Reflections From A Revolution: Unsettled in Lebanon

By: Maya Yafi, PR & Communications Specialist

I have been living in Lebanon my whole life. Yet at many times I felt like I did not belong. When I applied to join Unsettled, I was at a point where I felt that my life had been stagnant. 

I needed a change of scenery, of lifestyle, of my community. I needed to be around people I could connect with, which could help me reshape my future. 

Three weeks ago, I realized that I wasn’t the only one seeking this change. What I was feeling was a reflection of my country, Lebanon. This small yet diverse country has been ruled by the same political elites since I was born. Corruption, violation of human rights, and sectarianism were the government’s “achievements” I grew up on.

On the 17th of October 2019, the Lebanese people decided to “unsettle” this situation. Over 2 million people from all social classes, and different sects, took to the streets, from the Northern to the Southern borders, uniting like never before in one of the most peaceful and creative protests the world has ever seen. 

Since the outburst of the protests, the politicians were failing to respond to the demands on the streets. This incapacity to act and adjust the situation led to the bankruptcy of the sectarian political parties and their outdated methods to defeat the protest. These include thugs, speculations, social pressure, biased tensions, emotional blackmail, fear of economic collapse, conspiracy theories, and more.

The speeches of all major politicians or leaders who spoke since the start of the revolution were trying to suggest resolution or a quick fix of the situation. But unfortunately, once trust is broken, there is no turning back. Each attempt showed that this political class is unqualified to create improvement and are simply seeking to gain time in order to suppress the movement. The political class reached a point where they have no power over the people. 

However, what followed was some of the most beautiful moments that the country has witnessed. 

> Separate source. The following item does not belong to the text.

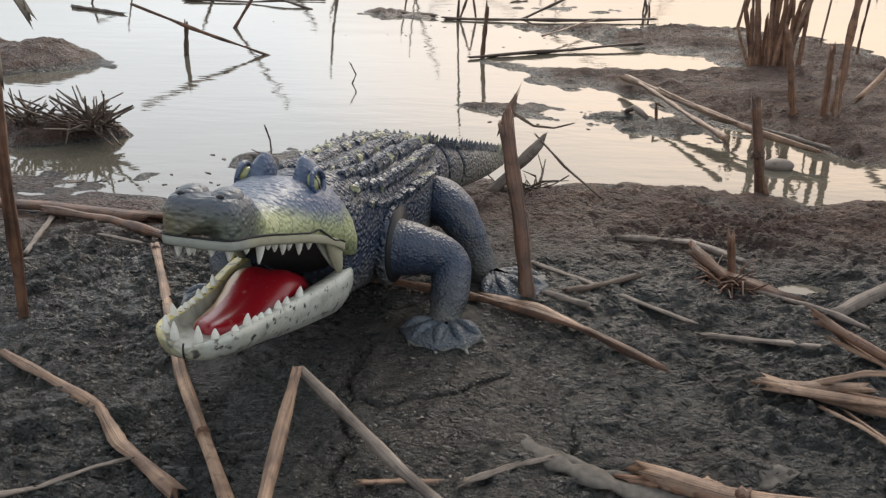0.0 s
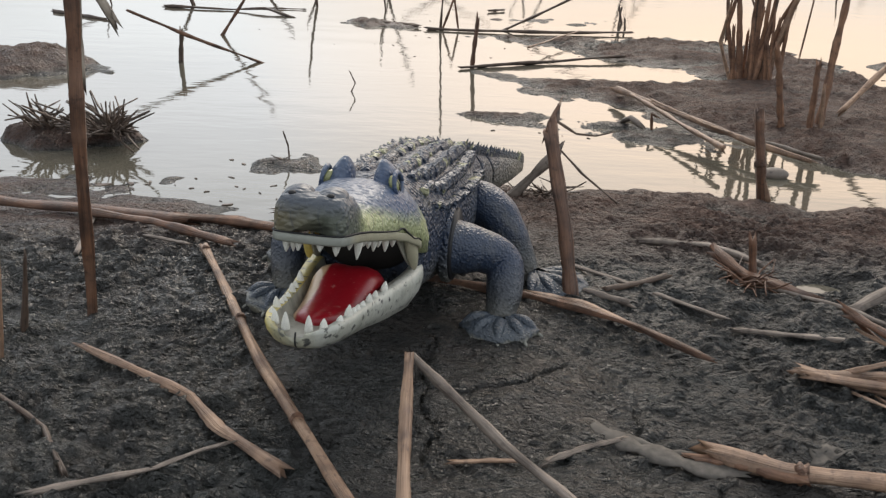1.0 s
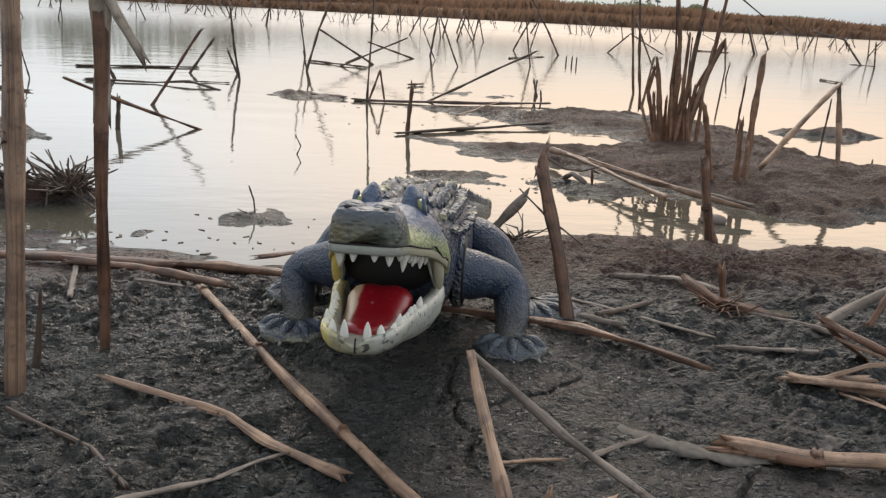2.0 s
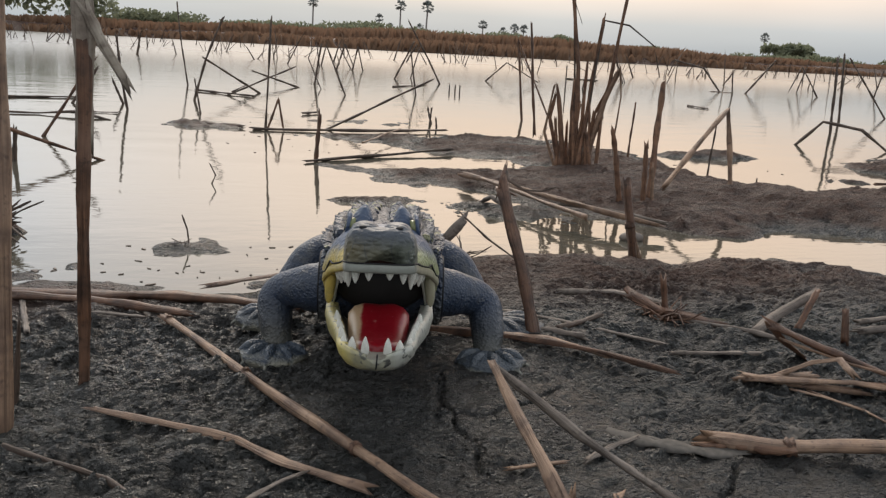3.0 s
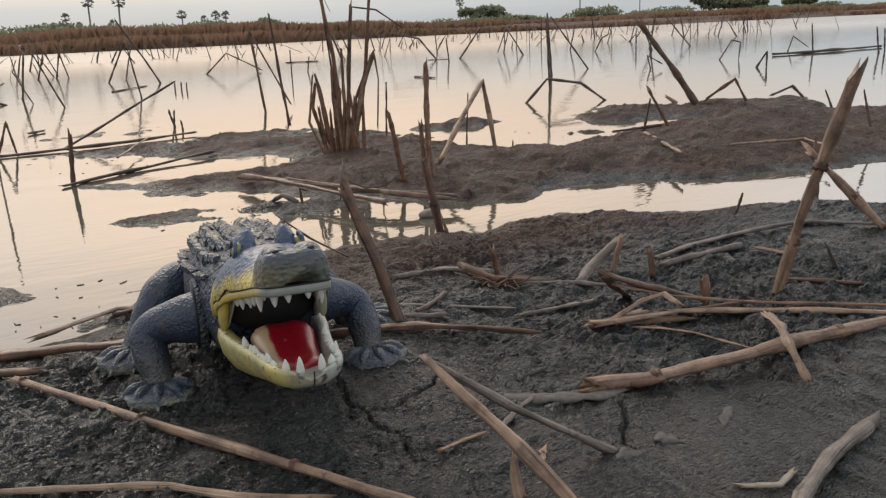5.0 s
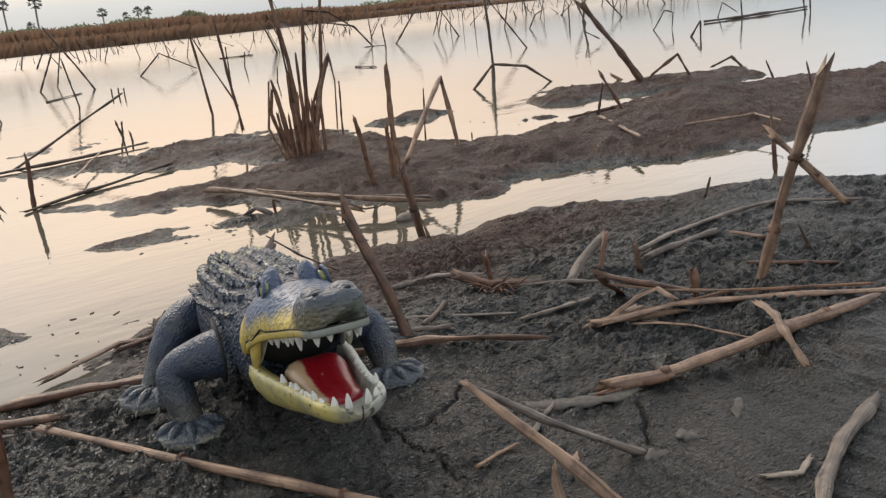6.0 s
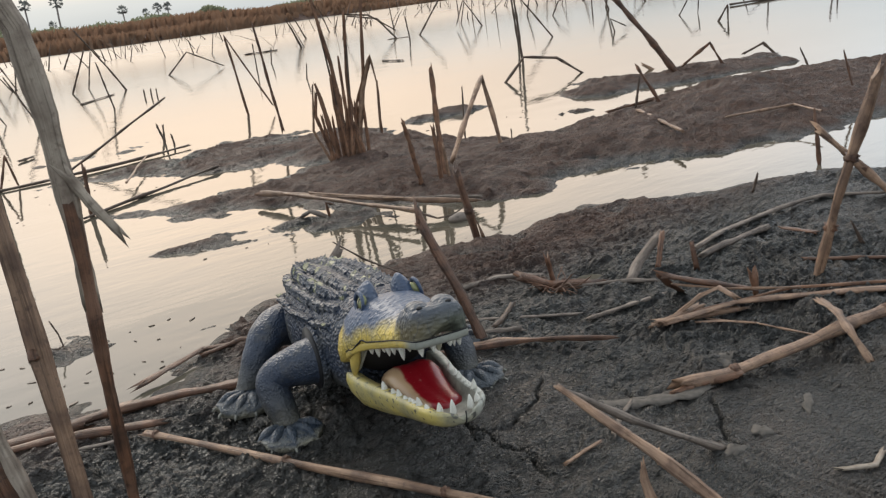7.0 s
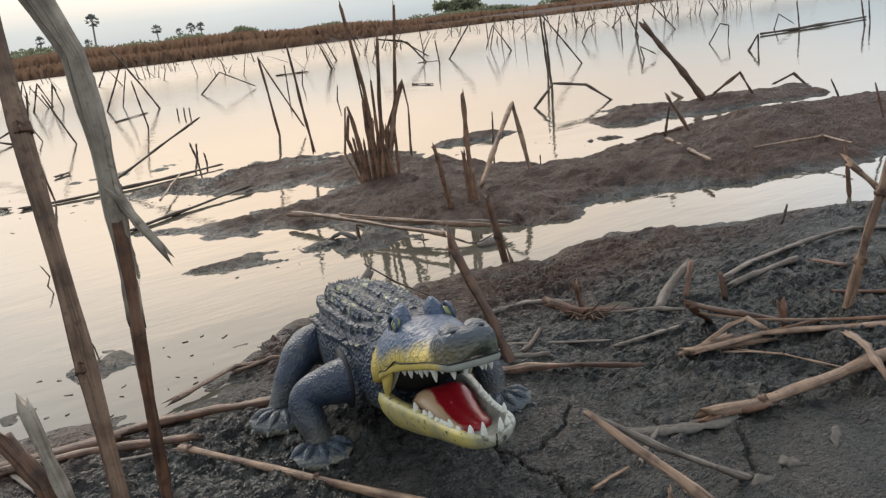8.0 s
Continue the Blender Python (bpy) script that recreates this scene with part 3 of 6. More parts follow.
def ground_height(x, y, detail=True):
    near = (np.abs(x) < 6) & (np.abs(y) < 8)
    ragged = np.where(y > 1.15, 0.030, 0.014) * near
    wx = x + ragged * fbm(x, y, 0.11, 4, 5)
    wy = y + ragged * fbm(x, y, 0.11, 4, 9)

    def rise(d, height, w, slope=0.35):
        return np.where(d > 0, height * (1 - np.exp(-np.maximum(d, 0) / w)), np.maximum(d * slope, -0.16))

    d = np.interp(wx, SHORE_X, SHORE_Y) - wy
    right = np.clip((wx + 0.02) / 0.2, 0, 1) * np.clip((0.85 - wx) / 0.3, 0, 1)
    z = rise(d, 0.013, np.where(wx < -0.02, 0.085, 0.035), 0.06 + 0.29 * np.clip((wx + 0.06) / 0.06, 0, 1) + 0.3 * np.clip(-d - 0.10, 0, 1))
    z = z + np.where(d > 0, 1, 0) * right * 0.003 * np.exp(-((d - 0.09) / 0.075) ** 2)
    z = z + 0.018 * np.exp(-(((x + 0.02) / 0.15) ** 2 + ((y - 0.63) / 0.115) ** 2) ** 1.5)
    z = z - 0.008 * np.exp(-(((x - 0.30) / 0.14) ** 2 + ((y - 0.80) / 0.05) ** 2))
    z = z - 0.026 * np.exp(-(((wx - 0.357) / 0.024) ** 2 + ((wy - 0.768) / 0.016) ** 2))
    z = z - np.where(d > 0, 1, 0) * 0.007 * np.exp(-(((x - 0.58) / 0.13) ** 2 + ((y - 0.94) / 0.06) ** 2))
    m = inside(wx, wy, MAIN)
    tall = np.clip((wx - 0.36) / 0.2, 0, 1) * np.clip((2.15 - wy) / 0.35, 0, 1)
    main = rise(m, 1.0, 0.11)
    main = np.where(main > 0, main * (0.016 + 0.018 * tall), main * 1.0)
    main = main + np.where(m > 0, 1, 0) * (0.045 * np.exp(-(((x - 1.5) / 0.25) ** 2 + ((y - 1.36) / 0.16) ** 2)))
    z = np.maximum(z, main)
    z = np.maximum(z, rise(inside(wx, wy, RIGHT), 0.022, 0.10))
    z = np.maximum(z, rise(inside(wx, wy, LEFT), 0.05, 0.1))
    z = np.maximum(z, rise(inside(0.6 * x + 0.4 * wx, 0.6 * y + 0.4 * wy, PAD), 0.0105, 0.02))
    for cx, cy, rx, ry, h in SPOTS:
        q = ((wx - cx) / rx) ** 2 + ((wy - cy) / ry) ** 2
        z = np.maximum(z, np.where(q < 6, h * (1 - q), -0.16))
    far = np.clip((y - 38 + 0.8 * np.sin(x * 0.21) + 0.5 * np.sin(x * 0.53)) / 1.5, 0, 1)
    z = np.where(y > 32, -0.16 + 0.55 * far, z)
    z = z + np.where(y < -1, np.minimum(-(y + 1) * 0.02, 0.25), 0)
    if detail:
        wet = np.clip(z / 0.012, 0.08, 1) * near * np.where(y > 1.15, 0.7, 1.0)
        rough = np.clip(0.80 + 0.6 * fbm(x, y, 0.16, 2, 31), 0.45, 1.2)
        rough = rough * (1 - 0.75 * np.exp(-(((x + 0.02) / 0.12) ** 2 + ((y - 0.545) / 0.095) ** 2)) - 0.45 * np.exp(-(((x - 0.20) / 0.10) ** 2 + ((y - 0.36) / 0.06) ** 2)))
        u, v = x + 0.010 * fbm(x, y, 0.03, 2, 91), y * 1.7 + 0.012 * fbm(x, y, 0.03, 2, 92)
        lump = fbm(u, v, 0.034, 4, 3, 0.55)
        billow = np.abs(fbm(u, v, 0.026, 3, 12, 0.55)) + 0.85 * np.abs(fbm(u, v * 1.15, 0.0125, 2, 14, 0.5))
        z = z + wet * (np.where(y > 1.15, 0.013, 0.0055) * fbm(x, y, 0.11, 3, 21) + rough * (0.0032 * lump + 0.0046 * (billow - 0.55) + 0.0010 * fbm(x, y, 0.006, 2, 61)))
        edge = np.exp(-(z / 0.014) ** 2) * near * np.clip((y - 0.86) / 0.1, 0, 1)
        z = z + edge * (0.0070 * fbm(x, y * 1.5, 0.050, 3, 71, 0.5) - 0.0020)
        z = z + np.clip(z / 0.02, 0, 1) * near * np.clip((y - 1.0) / 0.2, 0, 1) * 0.006 * (np.abs(fbm(x, y * 1.6, 0.075, 3, 83, 0.5)) - 0.35)
        holes = fbm(x, y, 0.008, 2, 44)
        z = z - wet * 0.006 * np.clip(holes - 0.62, 0, 1) * rough
        for c in CRACKS:
            cd = polyline_distance(x + 0.004 * fbm(x, y, 0.02, 2, 7), y + 0.004 * fbm(x, y, 0.02, 2, 8), c)
            z = z - 0.0042 * np.exp(-(cd / 0.0013) ** 2) + 0.0012 * np.exp(-((cd - 0.008) / 0.006) ** 2)
    return z


def ground_at(x, y):
    return float(ground_height(np.array([x]), np.array([y]))[0])


def axis(fine0, fine1, step, mid1, midstep, lo, hi, mid0=None):
    a = list(np.arange(fine0, fine1, step)) + list(np.arange(fine1, mid1, midstep))
    left = [fine0 if mid0 is None else mid0]
    if mid0 is not None:
        a = list(np.arange(mid0, fine0, midstep)) + a
    s = midstep * 2
    while left[-1] > lo:
        left.append(left[-1] - s)
        s *= 1.32
    right, s = [a[-1] + midstep], midstep * 2
    while right[-1] < hi:
        right.append(right[-1] + s)
        s *= 1.32
    return np.array(left[:0:-1] + a + right)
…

  • It is a revolution against icons.
  • Is a revolution for a reconciliation with a new emerging national identity that is not sectarian.
  • It is a revolution of solidarity. Tens of thousands of Lebanese protesters have successfully formed a human chain running from the south to the north of the country to symbolize newfound national unity.
  • It is a revolution of awareness that has also fed the agency of protestors across the country, through emerging professional unions, a spectacular student movement, and neighborhood groups.
  • It is a revolution of women empowerment.
  • It is a revolution of art.
  • It is a revolution that went viral. Our brothers and sisters and friends all over the world are protesting for a better tomorrow, for a chance to come back home and never feel the need to “escape” anymore. 
  • It is basically a revolution for all.

Music and dancing, waste recycling, free distribution of food and beverages, entrepreneurship, discussion groups and many other humanitarian forms of protesting have been witnessed. 

Love was in the air. Everyone claimed their rights in their own way; everyone’s participation helped create something new. For the first time, I felt like I belonged to a community. Almost a month later, the protests are still going. 

The revolution in Lebanon is peaceful yet fierce, confident yet fragile, national yet personal. It passionately connects people together, and spreads love, motivation, and positivity. It is empathetic to people’s suffering and proactive to their needs. It is here to listen, to discuss, and to educate. It’s also here to cry, to laugh, to chant, and to dance. It keeps moving forward despite all the difficulties and stands strong facing any obstacles. The revolution is here to provide a better future. The revolution is mother to all. 

There is no quick satisfaction, this will be a long journey and a regime as old as the Lebanese one will not go without a fight. The people are eager more than ever to rewrite their future, the future of Lebanon, its rebirth. And this is just the beginning.